- Spending on healthcare accelerated during the first quarter of 2019, according to a recent report from consulting firm Altarum. National healthcare spending in March 2019 ($3.76 trillion) was 4.6% higher than the previous year and spending on prescription drugs grew the fastest, according to the report.
- Healthcare hiring returned to a more moderate level in April, Altarum said, noting the robust hiring in the final quarter of 2018 and the first quarter of 2019.
- Healthcare prices grew 1.5% in April compared to the year prior and hospital price growth increased 2%, the most compared to other categories including prescription drugs.
The report shows healthcare prices are growing more slowly than economywide prices, or the prices of all other goods, continuing a 20-month trend.

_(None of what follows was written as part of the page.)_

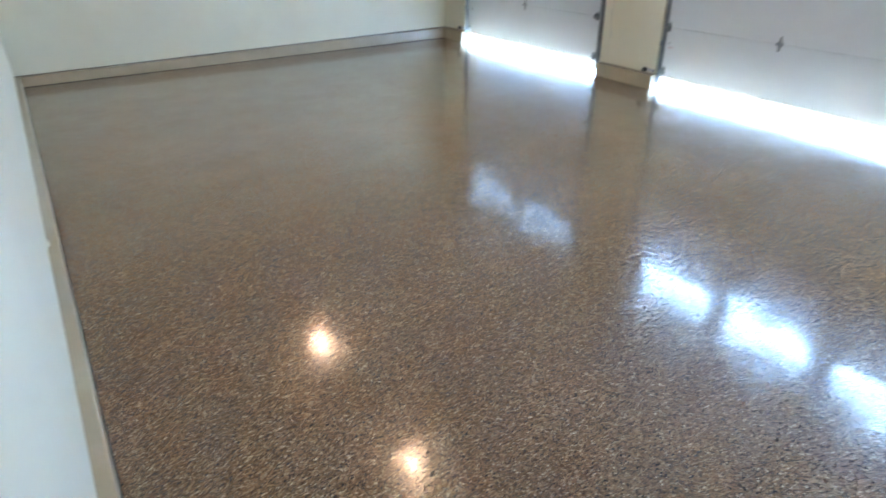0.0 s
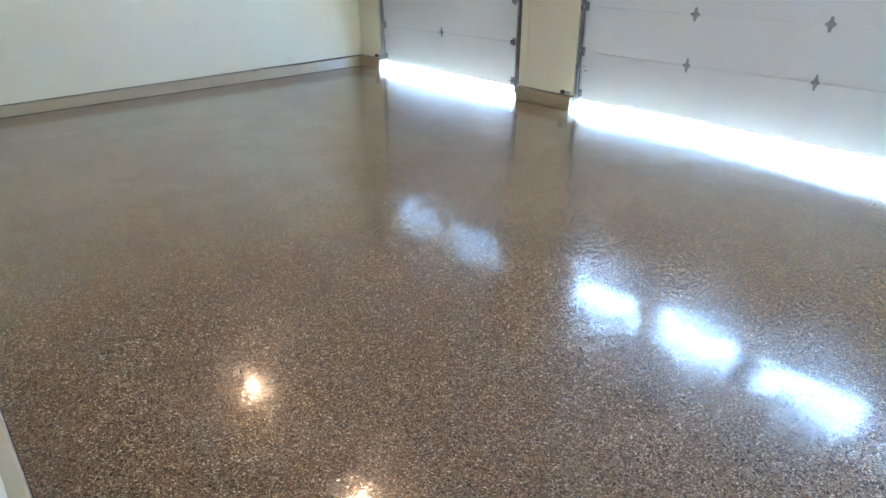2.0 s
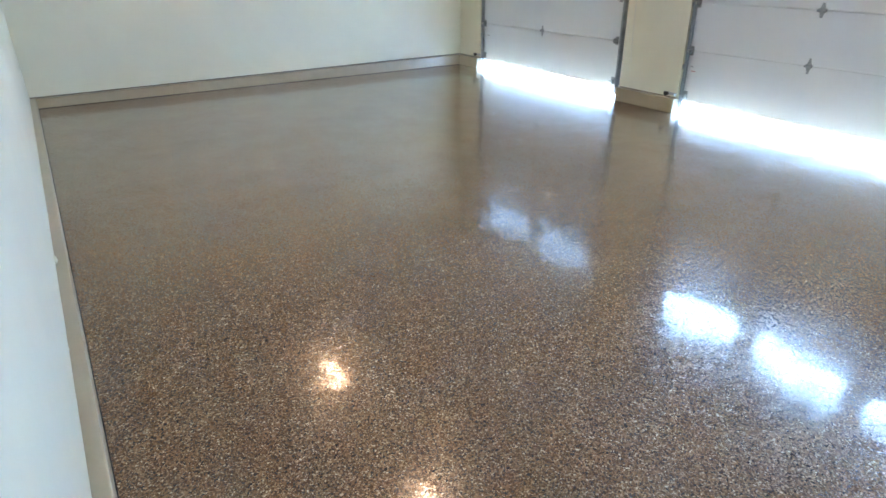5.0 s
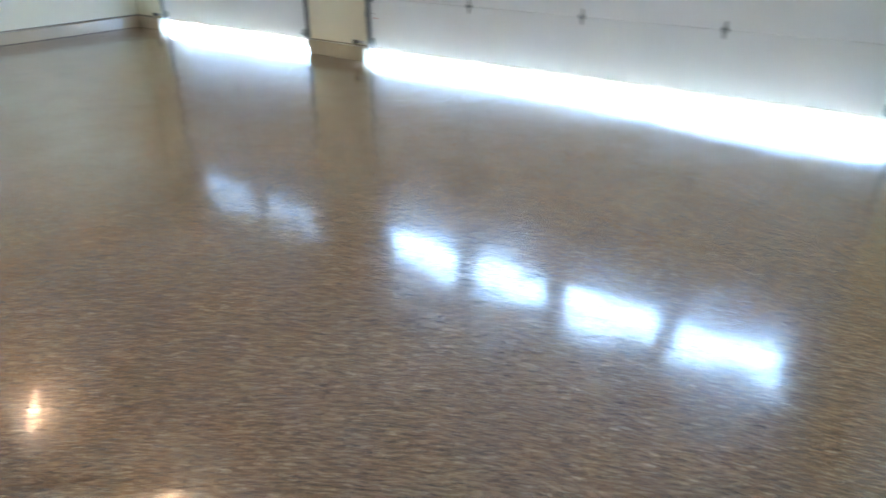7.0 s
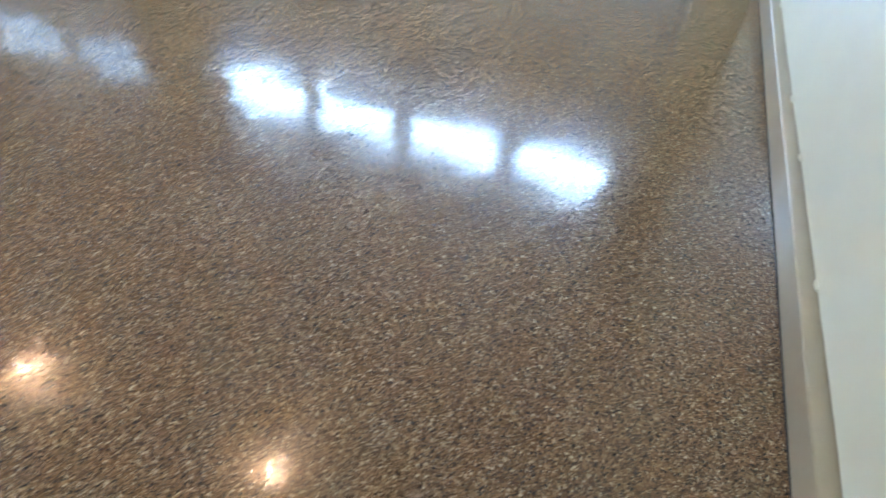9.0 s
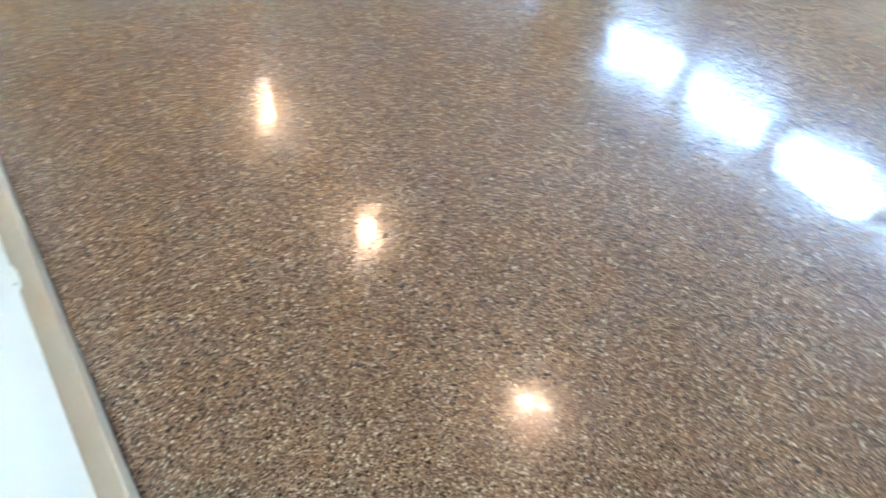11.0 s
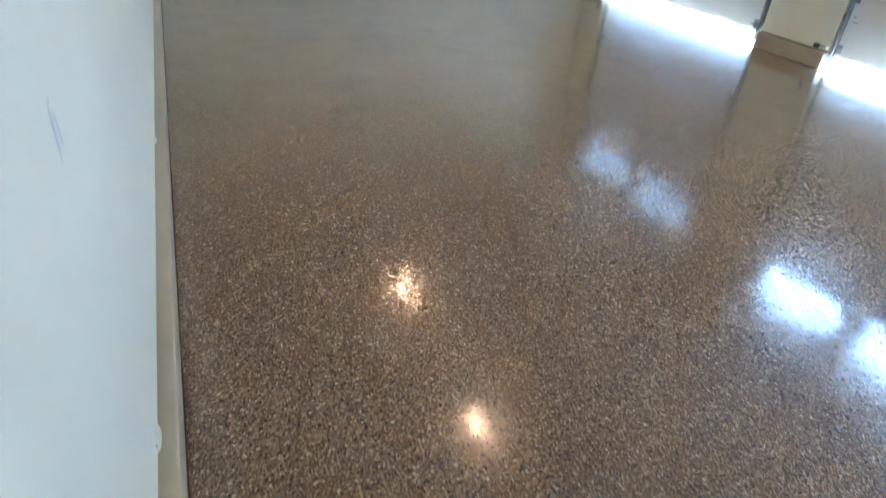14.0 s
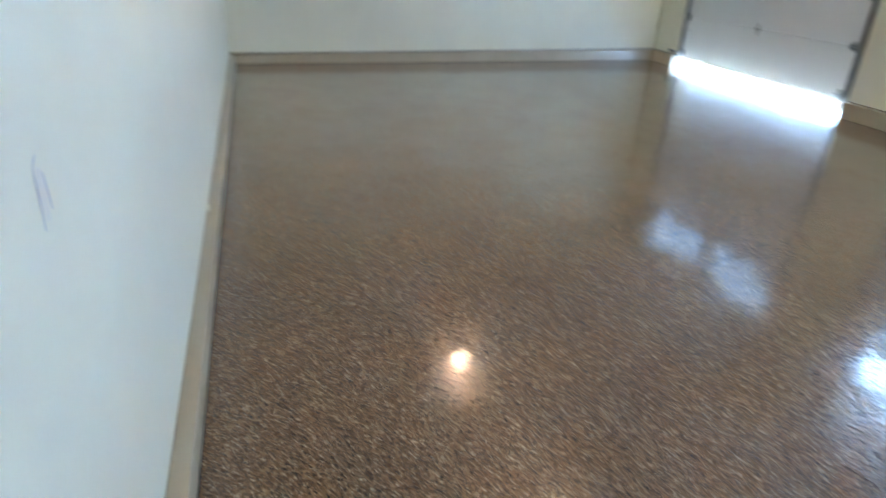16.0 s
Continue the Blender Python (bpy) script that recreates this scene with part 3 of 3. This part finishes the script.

“That tells me that for a variety of reasons, I think there is successful pressure on healthcare prices and that is a good story going forward," report author and senior economist Paul Hughes-Cromwick told Healthcare Dive.
Prescription price growth is exceptionally slow, Hughes-Cromwick said. But there's an important nuance.
“The fact that they're not growing quickly is completely distinct from them being high,” he said, pointing to the high price of insulin as an example.
Untenable drug prices have become the target of the Trump administration. A top priority of the administration is lowering drug prices, which previously laid out a blueprint of how to accomplish that goal.
Just this week, the administration finalized a rule for Medicare Part D, although it pulled its punches, deciding to forgo some of the more stringent proposals after receiving substantial pushback from the industry and patient advocacy groups.
The overall slow growth has "massive implications for the burden that health care spending imposes on the economy and our social wellbeing," the report notes.
Although price growth is slow, prescription drug spending growth grew by nearly 9% year-over-year in March, the highest monthly value since October 2015, according to the report.
Healthcare hiring remains strong alongside overall labor growth. During the last year, the private healthcare sector added 403,000 jobs.